Thelma & Louise

Director: Ridley Scott
Year Released: 1991
Rating: 2.5

The ultimate chicks-on-the-run film (or feminist Western reversal) left me feeling kinda lukewarm after seeing it and rather cold some time later and I'm not sure why. It's one of those much-ballyhooed films that pop-culture really clings to and references; perhaps because women have really gravitated towards it and its view of feminine freedom in a man's world, with men, of course, being over-sexed, mock-serious dopes who cheat and steal and are failures in the bedroom. The film draws such a sharp line between the genders, and the only hu-man who seems remotely sympathetic to the girls (Geena Davis, Susan Sarandon) is the police chief (Harvey Keitel), whereas the rest behave badly, smashing things and smoking and pursing everything with a period with their zippers inching downward. The two girls on the run, however (they are on the run because of an attempted rape that is entirely too forced and too hollow a device to feeling like anything other than a device and social comment), are half-and-half - half completely moronic and bumbling, the other cold and shrewd and calculated. Had screenwriter Callie Khouri skipped the cream, to complete my poor metaphor - not written them like complete airheads (particularly Davis, doing the typical blonde shtick) for two thirds of the movie, and given them consistently average intelligence levels - I would have respected them more, but since they are from the South I presume she wanted to maintain stereotypes.
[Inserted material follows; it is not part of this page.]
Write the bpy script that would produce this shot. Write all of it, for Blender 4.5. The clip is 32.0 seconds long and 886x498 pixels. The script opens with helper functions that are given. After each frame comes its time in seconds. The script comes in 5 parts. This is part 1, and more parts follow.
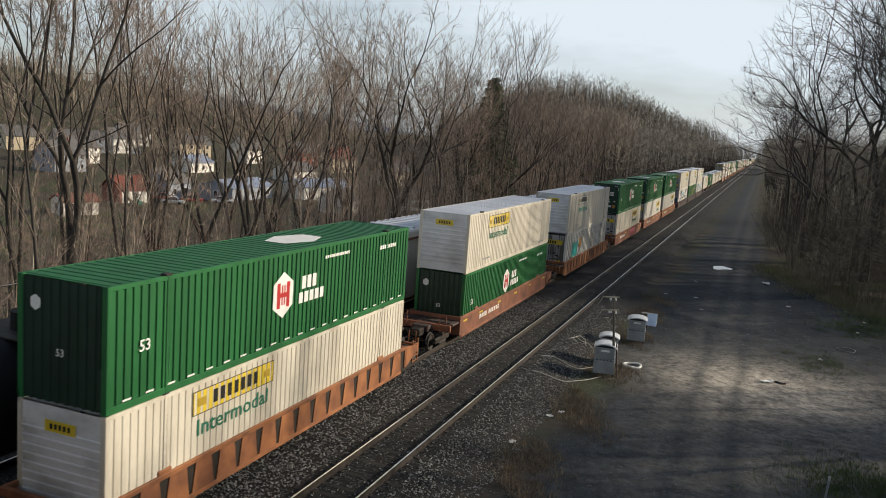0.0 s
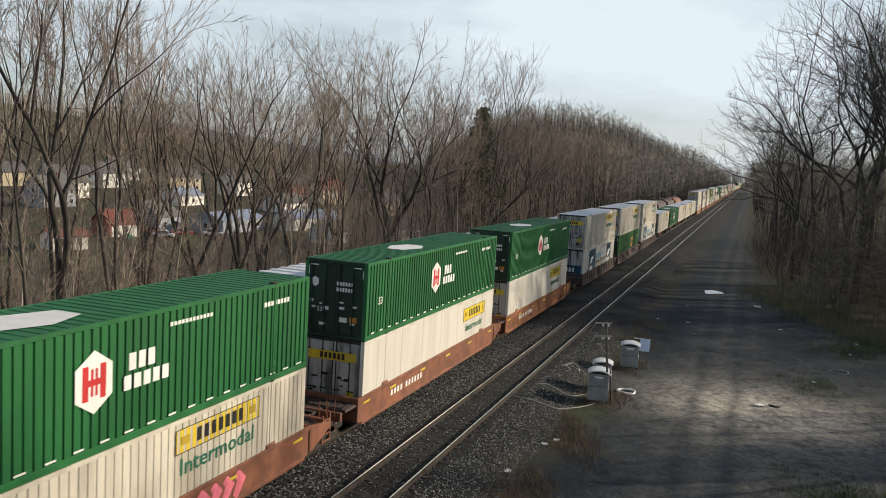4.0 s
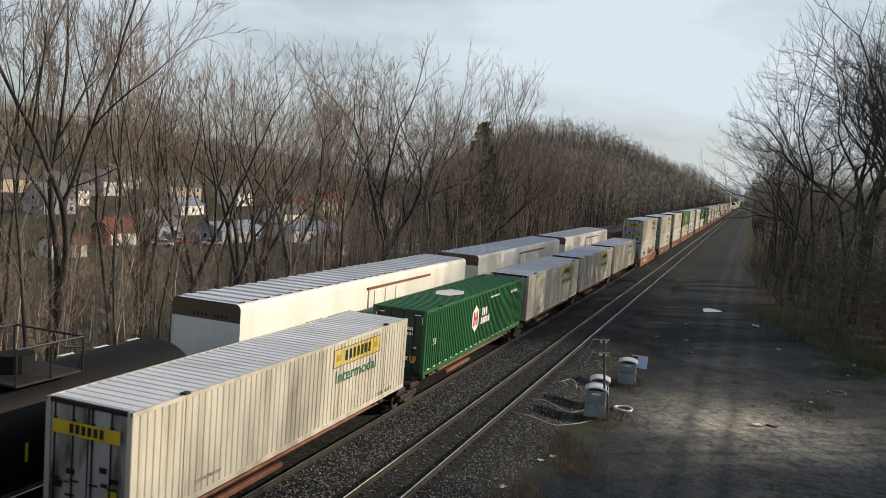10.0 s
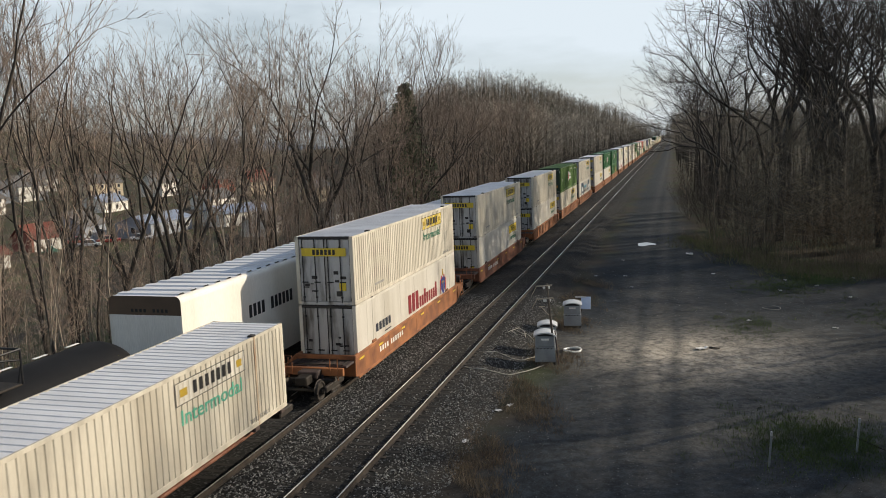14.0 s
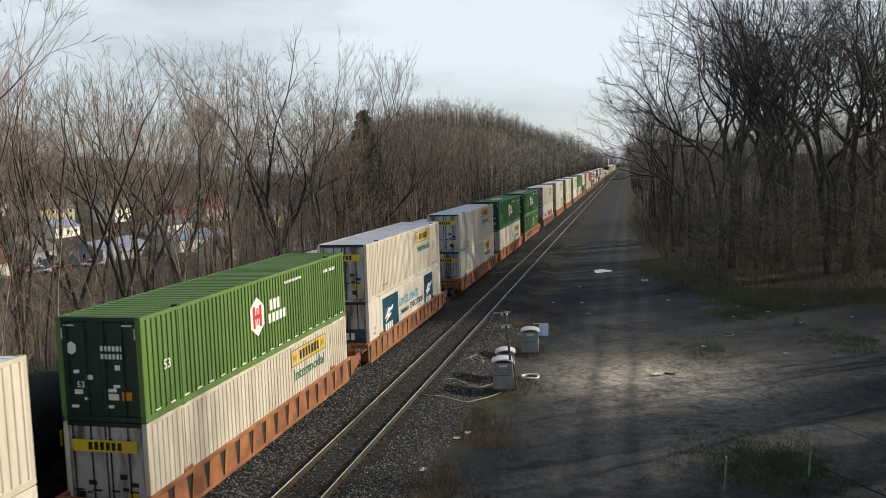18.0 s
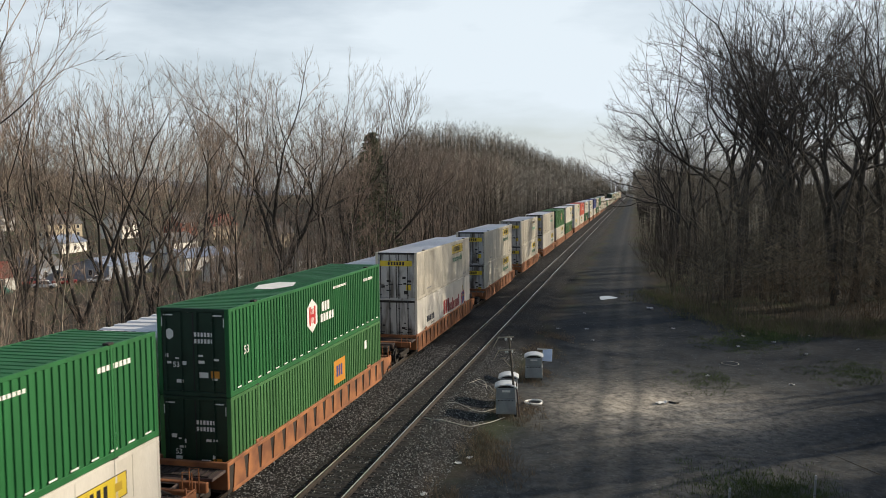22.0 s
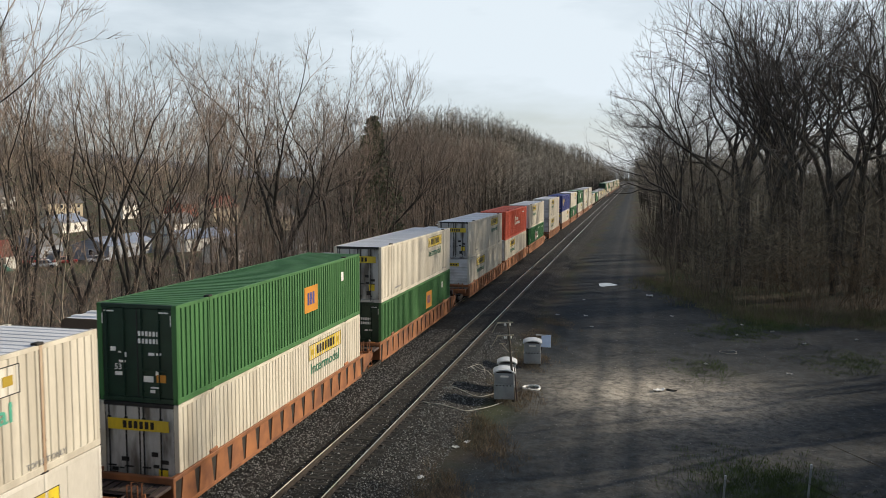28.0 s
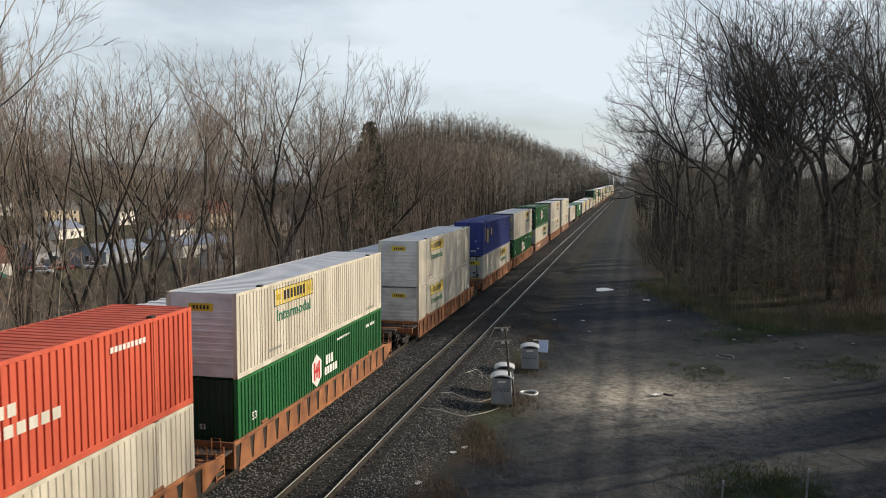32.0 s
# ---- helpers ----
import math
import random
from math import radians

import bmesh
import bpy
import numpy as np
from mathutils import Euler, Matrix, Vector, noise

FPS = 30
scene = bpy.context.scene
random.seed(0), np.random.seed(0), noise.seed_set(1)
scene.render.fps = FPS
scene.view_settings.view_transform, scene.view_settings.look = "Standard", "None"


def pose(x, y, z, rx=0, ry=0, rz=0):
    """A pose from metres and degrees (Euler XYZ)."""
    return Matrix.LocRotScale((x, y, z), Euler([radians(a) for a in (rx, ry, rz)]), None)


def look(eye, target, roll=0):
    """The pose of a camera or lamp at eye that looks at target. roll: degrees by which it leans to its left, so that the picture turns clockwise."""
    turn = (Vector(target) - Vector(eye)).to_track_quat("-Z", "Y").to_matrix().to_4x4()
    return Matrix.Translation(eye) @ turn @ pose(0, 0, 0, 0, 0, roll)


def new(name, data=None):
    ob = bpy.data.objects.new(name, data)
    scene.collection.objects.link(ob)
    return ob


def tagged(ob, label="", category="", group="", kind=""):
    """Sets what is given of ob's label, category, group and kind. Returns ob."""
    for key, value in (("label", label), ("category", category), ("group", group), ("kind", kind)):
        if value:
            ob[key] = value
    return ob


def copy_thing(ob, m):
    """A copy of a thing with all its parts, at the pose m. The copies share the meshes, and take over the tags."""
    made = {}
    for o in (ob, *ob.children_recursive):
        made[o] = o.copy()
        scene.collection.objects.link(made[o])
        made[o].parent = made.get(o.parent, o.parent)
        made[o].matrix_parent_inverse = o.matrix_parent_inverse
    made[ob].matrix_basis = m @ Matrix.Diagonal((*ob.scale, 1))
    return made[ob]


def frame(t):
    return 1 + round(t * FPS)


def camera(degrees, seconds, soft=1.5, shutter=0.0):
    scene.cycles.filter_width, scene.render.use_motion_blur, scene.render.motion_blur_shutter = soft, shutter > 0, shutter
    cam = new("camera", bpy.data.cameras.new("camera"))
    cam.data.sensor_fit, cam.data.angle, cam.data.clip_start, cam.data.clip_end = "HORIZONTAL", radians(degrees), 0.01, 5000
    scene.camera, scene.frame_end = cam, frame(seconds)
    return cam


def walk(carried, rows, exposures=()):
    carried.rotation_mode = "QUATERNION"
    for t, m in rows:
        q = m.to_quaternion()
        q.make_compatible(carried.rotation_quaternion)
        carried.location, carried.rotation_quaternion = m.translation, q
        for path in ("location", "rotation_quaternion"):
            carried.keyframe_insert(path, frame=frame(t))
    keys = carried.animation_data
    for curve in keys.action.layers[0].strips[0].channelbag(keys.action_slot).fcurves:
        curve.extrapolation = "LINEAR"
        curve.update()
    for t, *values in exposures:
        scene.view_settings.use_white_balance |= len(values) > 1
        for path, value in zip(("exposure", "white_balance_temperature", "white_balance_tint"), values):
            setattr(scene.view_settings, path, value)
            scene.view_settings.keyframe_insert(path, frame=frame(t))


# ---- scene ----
cam = camera(56.46, 32.0, soft=0.8, shutter=0.08)
CX, CZ = 9.981, 9.990  # the eye, over the rails of the near track
walk(cam, [
    (0, pose(CX, 0, CZ, 81.94, -4.19, 21.27)),
    (0.5, pose(CX, 0, CZ, 82.21, -3.43, 20.72)),
    (1, pose(CX, 0, CZ, 82.21, -3.39, 20.62)),
    (1.5, pose(CX, 0, CZ, 82.53, -3.36, 20.57)),
    (2, pose(CX, 0, CZ, 83.03, -2.61, 20.12)),
    (2.5, pose(CX, 0, CZ, 83.36, -2.30, 19.72)),
    (3, pose(CX, 0, CZ, 83.81, -2.39, 19.99)),
    (3.5, pose(CX, 0, CZ, 84.08, -3.06, 20.49)),
    (5.5, pose(CX, 0, CZ, 83.69, -3.68, 20.48)),
    (6, pose(CX, 0, CZ, 83.67, -3.89, 20.59)),
    (6.5, pose(CX, 0, CZ, 83.44, -3.90, 20.76)),
    (7, pose(CX, 0, CZ, 83.11, -3.86, 20.63)),
    (7.5, pose(CX, 0, CZ, 83.17, -3.94, 20.61)),
    (8, pose(CX, 0, CZ, 83.54, -3.87, 20.40)),
    (8.5, pose(CX, 0, CZ, 83.96, -4.13, 20.29)),
    (9, pose(CX, 0, CZ, 84.42, -4.03, 20.42)),
    (9.5, pose(CX, 0, CZ, 84.71, -4.27, 20.66)),
    (10, pose(CX, 0, CZ, 84.94, -4.28, 20.58)),
    (10.5, pose(CX, 0, CZ, 84.95, -4.34, 20.76)),
    (11, pose(CX, 0, CZ, 84.61, -4.55, 21.35)),
    (11.5, pose(CX, 0, CZ, 84.37, -4.58, 21.28)),
    (12, pose(CX, 0, CZ, 84.01, -4.30, 20.72)),
    (12.5, pose(CX, 0, CZ, 83.44, -3.69, 20.18)),
    (13, pose(CX, 0, CZ, 82.99, -0.69, 18.55)),
    (13.5, pose(CX, 0, CZ, 82.62, 1.72, 16.37)),
    (14, pose(CX, 0, CZ, 82.45, 2.08, 15.48)),
    (14.5, pose(CX, 0, CZ, 82.83, 1.84, 15.08)),
    (15, pose(CX, 0, CZ, 84.12, 1.47, 14.66)),
    (15.5, pose(CX, 0, CZ, 85.35, 1.00, 14.48)),
    (17.5, pose(CX, 0, CZ, 85.29, 1.85, 12.93)),
    (18, pose(CX, 0, CZ, 84.21, 1.67, 12.61)),
    (18.5, pose(CX, 0, CZ, 84.27, 1.78, 12.67)),
    (19, pose(CX, 0, CZ, 84.21, 1.97, 12.87)),
    (19.5, pose(CX, 0, CZ, 84.06, 1.94, 12.81)),
    (20, pose(CX, 0, CZ, 84.39, 1.56, 12.59)),
    (20.5, pose(CX, 0, CZ, 84.51, 1.15, 12.45)),
    (21, pose(CX, 0, CZ, 85.13, 1.06, 12.64)),
    (21.5, pose(CX, 0, CZ, 85.82, 0.77, 12.90)),
    (22, pose(CX, 0, CZ, 85.83, 0.52, 13.09)),
    (22.5, pose(CX, 0, CZ, 85.30, 0.33, 13.25)),
    (23, pose(CX, 0, CZ, 84.73, 0.13, 13.40)),
    (23.5, pose(CX, 0, CZ, 84.38, -0.02, 13.40)),
    (24, pose(CX, 0, CZ, 84.41, -0.09, 13.29)),
    (24.5, pose(CX, 0, CZ, 84.44, 0.01, 13.02)),
    (25, pose(CX, 0, CZ, 84.44, -0.01, 13.04)),
    (25.5, pose(CX, 0, CZ, 84.51, -0.20, 13.26)),
    (27.5, pose(CX, 0, CZ, 84.63, -0.21, 13.47)),
    (28, pose(CX, 0, CZ, 84.77, -0.28, 13.18)),
    (28.5, pose(CX, 0, CZ, 84.99, -0.67, 13.06)),
    (29, pose(CX, 0, CZ, 85.38, -0.89, 13.10)),
    (29.5, pose(CX, 0, CZ, 85.38, -0.77, 13.20)),
    (30, pose(CX, 0, CZ, 84.96, -0.49, 12.66)),
    (30.5, pose(CX, 0, CZ, 85.36, -0.40, 12.26)),
    (31, pose(CX, 0, CZ, 85.64, -0.23, 12.34)),
    (31.5, pose(CX, 0, CZ, 85.67, -0.10, 12.51)),
    (32, pose(CX, 0, CZ, 85.14, -0.14, 12.96)),
], exposures=[(0, -0.06), (1, -0.06), (2, -0.22), (3, -0.10), (6, 0.02), (9, -0.04), (10, -0.16), (11, -0.10), (12, -0.06), (14, -0.06), (17, 0.0), (28, -0.02), (32, -0.05)])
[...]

Some of the road-movie trappings are present but I didn't mind them too much - I was bothered by the crying cop and ridiculous truck driver and the oft-mimicked suicide plunge at the end, though (which brought to mind Butch Cassidy sans sniper rifles and attack helicopters). A mixed affair, all in all - liked some bits, not others. Best parts: everything with Brad Pitt (particularly the police investigation), Geena Davis' bank robbery and the Rastafarian who uses a trunk as a bong.